The money market rates eased in China yesterday after the central bank injected liquidity through normal channels for the first time in three weeks.

The seven-day Shanghai Interbank Offered Rate, a key measure of fund availability in the banking system, shed 264.6 basis points to 6.197 percent, below its five-day average.

The seven-day bond repurchase rate shed 239 basis points to 6.51 percent yesterday.

Yesterday the People’s Bank of China added 29 billion yuan (US$4.7 billion) into the market through seven-day reverse repurchase operations for the first time in three weeks.

The PBOC injected 300 billion yuan via short-term liquidity operations for three days in a row last week.
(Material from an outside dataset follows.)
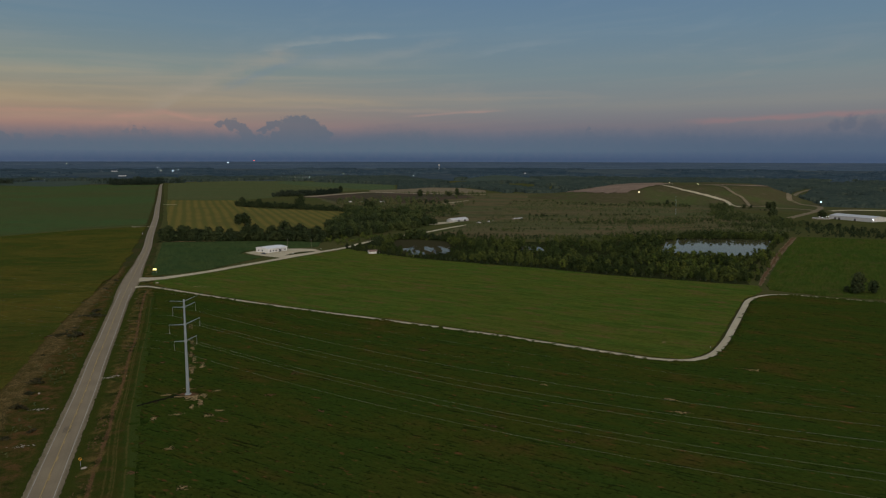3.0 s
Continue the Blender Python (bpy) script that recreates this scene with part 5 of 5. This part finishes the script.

Still money rates soared to the highest since June last Friday as banks amassed cash to meet year-end regulatory requirements.

“One of the reasons behind the recent cash squeeze is slower fiscal spending,” Hong Kong-based Shen Minggao, China chief economist at Citigroup Global Markets Asia Ltd, said in Shanghai yesterday. “Fiscal deposits were 23 percent more by the end of November compared to last year.”

He projected the liquidity crunch will ease and funding costs will fall after the week-long Spring Festival which starts on January 31, 2014. Funding costs will range between 5 and 6 percent after the holiday.